■ Stated exercise ■
Copy out all lines that hold "with".

-- start of Given information --

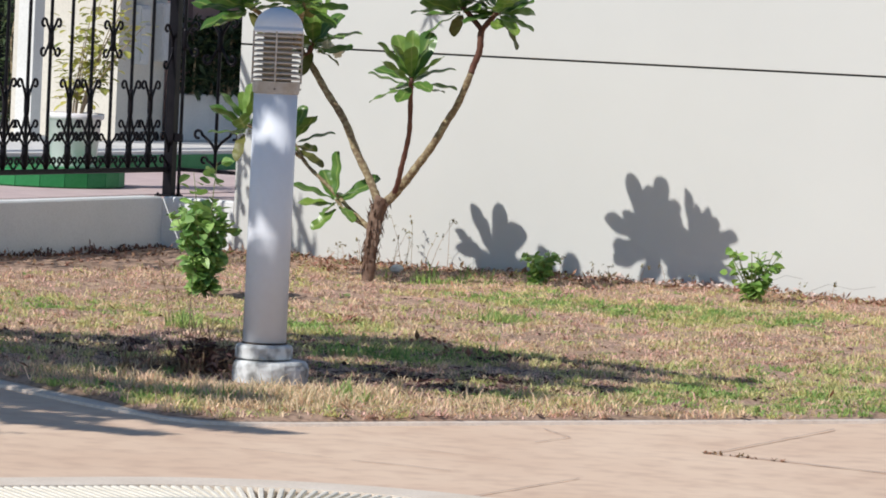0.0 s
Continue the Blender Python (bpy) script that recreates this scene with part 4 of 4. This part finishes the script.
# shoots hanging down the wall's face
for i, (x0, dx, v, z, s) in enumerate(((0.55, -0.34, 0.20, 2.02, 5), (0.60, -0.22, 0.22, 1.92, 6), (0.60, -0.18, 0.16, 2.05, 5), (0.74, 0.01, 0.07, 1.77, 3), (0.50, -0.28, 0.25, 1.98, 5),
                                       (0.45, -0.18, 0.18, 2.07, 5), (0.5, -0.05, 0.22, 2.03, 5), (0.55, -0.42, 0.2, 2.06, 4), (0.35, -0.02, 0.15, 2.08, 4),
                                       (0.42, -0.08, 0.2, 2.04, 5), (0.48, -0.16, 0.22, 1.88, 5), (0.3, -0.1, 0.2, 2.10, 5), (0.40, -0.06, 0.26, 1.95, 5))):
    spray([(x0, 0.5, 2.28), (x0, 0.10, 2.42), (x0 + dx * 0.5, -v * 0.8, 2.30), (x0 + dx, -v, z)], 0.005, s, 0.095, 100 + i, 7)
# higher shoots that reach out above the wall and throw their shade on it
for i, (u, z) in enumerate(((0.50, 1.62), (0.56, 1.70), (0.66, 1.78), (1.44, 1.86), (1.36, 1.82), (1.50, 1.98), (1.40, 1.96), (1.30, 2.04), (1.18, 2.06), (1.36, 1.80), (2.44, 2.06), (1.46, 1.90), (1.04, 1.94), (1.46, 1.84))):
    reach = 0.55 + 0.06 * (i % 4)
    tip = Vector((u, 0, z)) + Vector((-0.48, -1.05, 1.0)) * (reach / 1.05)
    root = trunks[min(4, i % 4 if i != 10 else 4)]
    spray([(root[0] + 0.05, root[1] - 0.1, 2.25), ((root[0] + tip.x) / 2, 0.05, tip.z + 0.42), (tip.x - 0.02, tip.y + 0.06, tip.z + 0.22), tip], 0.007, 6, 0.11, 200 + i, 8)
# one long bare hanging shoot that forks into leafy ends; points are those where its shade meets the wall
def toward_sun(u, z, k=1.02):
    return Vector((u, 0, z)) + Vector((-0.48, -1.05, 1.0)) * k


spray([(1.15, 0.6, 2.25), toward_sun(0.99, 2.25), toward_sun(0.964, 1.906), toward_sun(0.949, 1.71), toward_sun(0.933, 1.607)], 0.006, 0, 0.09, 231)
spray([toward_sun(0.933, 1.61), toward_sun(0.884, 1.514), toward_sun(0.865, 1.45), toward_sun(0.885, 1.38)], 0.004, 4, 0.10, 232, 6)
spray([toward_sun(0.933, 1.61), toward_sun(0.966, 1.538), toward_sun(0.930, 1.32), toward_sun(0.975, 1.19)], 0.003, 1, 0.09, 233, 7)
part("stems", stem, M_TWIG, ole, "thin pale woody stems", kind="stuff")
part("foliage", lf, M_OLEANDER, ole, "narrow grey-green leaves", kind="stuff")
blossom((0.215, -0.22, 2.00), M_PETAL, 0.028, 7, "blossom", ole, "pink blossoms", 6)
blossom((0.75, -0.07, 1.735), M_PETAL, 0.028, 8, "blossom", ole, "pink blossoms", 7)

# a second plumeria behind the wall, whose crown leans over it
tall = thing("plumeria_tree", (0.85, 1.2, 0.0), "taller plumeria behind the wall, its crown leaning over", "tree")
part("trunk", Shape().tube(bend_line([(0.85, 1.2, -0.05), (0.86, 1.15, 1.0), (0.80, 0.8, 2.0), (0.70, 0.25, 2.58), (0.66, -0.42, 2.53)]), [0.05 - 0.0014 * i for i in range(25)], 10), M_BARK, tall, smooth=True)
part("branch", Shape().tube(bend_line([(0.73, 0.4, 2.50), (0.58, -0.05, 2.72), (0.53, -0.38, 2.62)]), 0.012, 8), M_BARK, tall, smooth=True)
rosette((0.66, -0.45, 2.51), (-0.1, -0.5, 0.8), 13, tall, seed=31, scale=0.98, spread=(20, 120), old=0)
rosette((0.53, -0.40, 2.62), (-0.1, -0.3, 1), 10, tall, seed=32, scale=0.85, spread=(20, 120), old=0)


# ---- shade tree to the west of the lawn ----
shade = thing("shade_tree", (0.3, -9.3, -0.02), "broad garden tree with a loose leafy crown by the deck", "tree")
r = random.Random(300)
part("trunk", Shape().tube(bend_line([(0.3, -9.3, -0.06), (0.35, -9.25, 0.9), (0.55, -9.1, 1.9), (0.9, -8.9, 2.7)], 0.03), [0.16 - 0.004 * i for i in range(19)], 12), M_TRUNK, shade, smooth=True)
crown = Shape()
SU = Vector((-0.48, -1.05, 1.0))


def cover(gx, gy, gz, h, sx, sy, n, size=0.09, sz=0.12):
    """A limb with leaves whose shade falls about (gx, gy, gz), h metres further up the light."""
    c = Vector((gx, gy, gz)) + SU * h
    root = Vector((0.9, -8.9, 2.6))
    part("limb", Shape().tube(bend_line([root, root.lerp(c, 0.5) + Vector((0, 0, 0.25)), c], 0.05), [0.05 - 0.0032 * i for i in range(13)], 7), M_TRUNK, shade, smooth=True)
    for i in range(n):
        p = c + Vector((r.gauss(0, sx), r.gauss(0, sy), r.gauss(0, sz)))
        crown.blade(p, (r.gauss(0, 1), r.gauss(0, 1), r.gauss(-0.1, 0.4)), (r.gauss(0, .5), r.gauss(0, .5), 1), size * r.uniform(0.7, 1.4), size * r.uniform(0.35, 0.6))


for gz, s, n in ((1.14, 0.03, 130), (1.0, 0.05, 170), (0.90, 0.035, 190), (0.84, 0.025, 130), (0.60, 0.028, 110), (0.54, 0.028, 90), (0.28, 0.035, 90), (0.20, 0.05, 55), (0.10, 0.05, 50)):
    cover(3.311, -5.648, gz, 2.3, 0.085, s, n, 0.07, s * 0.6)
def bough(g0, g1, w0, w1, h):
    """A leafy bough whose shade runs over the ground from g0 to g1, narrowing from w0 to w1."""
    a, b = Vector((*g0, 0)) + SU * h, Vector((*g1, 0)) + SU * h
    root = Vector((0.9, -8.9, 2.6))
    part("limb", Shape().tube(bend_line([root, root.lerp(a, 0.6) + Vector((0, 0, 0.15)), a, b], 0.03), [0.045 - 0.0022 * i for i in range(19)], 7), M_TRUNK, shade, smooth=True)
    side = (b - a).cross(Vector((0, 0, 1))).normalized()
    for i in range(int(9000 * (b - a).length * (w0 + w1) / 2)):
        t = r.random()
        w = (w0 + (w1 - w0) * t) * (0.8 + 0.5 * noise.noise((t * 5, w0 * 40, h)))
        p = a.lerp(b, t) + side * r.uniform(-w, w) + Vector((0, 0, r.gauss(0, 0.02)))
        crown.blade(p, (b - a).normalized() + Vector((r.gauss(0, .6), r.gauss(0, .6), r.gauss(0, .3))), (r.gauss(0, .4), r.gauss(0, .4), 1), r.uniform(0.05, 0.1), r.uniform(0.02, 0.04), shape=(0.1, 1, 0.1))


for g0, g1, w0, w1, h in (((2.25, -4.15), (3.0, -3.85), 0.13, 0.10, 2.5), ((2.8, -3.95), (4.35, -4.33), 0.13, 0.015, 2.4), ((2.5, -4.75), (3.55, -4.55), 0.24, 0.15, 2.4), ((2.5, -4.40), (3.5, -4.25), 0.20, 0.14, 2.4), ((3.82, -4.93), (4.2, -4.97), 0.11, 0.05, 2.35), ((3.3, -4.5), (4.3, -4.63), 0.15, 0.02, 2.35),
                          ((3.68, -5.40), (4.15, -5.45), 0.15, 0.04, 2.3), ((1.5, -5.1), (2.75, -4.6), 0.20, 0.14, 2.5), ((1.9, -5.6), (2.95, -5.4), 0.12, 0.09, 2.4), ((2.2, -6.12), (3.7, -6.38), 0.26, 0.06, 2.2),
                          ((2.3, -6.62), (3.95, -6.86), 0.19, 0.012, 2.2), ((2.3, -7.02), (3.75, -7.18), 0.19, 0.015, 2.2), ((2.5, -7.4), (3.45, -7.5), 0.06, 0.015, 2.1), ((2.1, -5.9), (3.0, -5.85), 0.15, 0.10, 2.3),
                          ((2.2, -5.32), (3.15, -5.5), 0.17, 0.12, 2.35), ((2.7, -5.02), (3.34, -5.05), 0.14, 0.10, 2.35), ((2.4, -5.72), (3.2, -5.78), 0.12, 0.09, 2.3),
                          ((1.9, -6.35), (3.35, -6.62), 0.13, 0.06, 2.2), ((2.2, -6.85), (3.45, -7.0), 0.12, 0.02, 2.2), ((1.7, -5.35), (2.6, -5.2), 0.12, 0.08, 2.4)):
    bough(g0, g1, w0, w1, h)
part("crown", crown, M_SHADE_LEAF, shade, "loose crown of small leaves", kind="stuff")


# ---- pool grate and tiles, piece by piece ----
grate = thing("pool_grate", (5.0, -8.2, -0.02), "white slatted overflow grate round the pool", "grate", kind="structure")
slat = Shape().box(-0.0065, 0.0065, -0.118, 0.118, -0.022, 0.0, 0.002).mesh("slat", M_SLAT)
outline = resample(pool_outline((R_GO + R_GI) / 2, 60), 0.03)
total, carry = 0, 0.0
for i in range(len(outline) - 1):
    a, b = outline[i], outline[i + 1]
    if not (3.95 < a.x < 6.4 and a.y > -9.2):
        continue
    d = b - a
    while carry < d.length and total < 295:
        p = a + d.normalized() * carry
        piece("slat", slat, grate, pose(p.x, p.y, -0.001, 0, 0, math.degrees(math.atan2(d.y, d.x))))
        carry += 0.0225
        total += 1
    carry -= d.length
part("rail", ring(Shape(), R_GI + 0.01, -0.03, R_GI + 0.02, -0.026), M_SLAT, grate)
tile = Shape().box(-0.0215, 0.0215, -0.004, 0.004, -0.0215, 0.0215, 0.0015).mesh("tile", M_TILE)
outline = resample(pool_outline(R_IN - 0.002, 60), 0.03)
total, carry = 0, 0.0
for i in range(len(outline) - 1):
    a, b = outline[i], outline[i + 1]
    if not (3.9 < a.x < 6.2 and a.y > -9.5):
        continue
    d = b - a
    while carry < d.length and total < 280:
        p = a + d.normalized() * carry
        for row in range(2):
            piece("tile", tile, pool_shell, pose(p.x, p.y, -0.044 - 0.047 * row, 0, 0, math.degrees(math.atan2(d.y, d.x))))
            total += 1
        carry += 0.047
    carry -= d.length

-- end of Given information --

■ Task answer ■
Continue the Blender Python (bpy) script that recreates this scene with part 4 of 4. This part finishes the script.
shade = thing("shade_tree", (0.3, -9.3, -0.02), "broad garden tree with a loose leafy crown by the deck", "tree")
    """A limb with leaves whose shade falls about (gx, gy, gz), h metres further up the light."""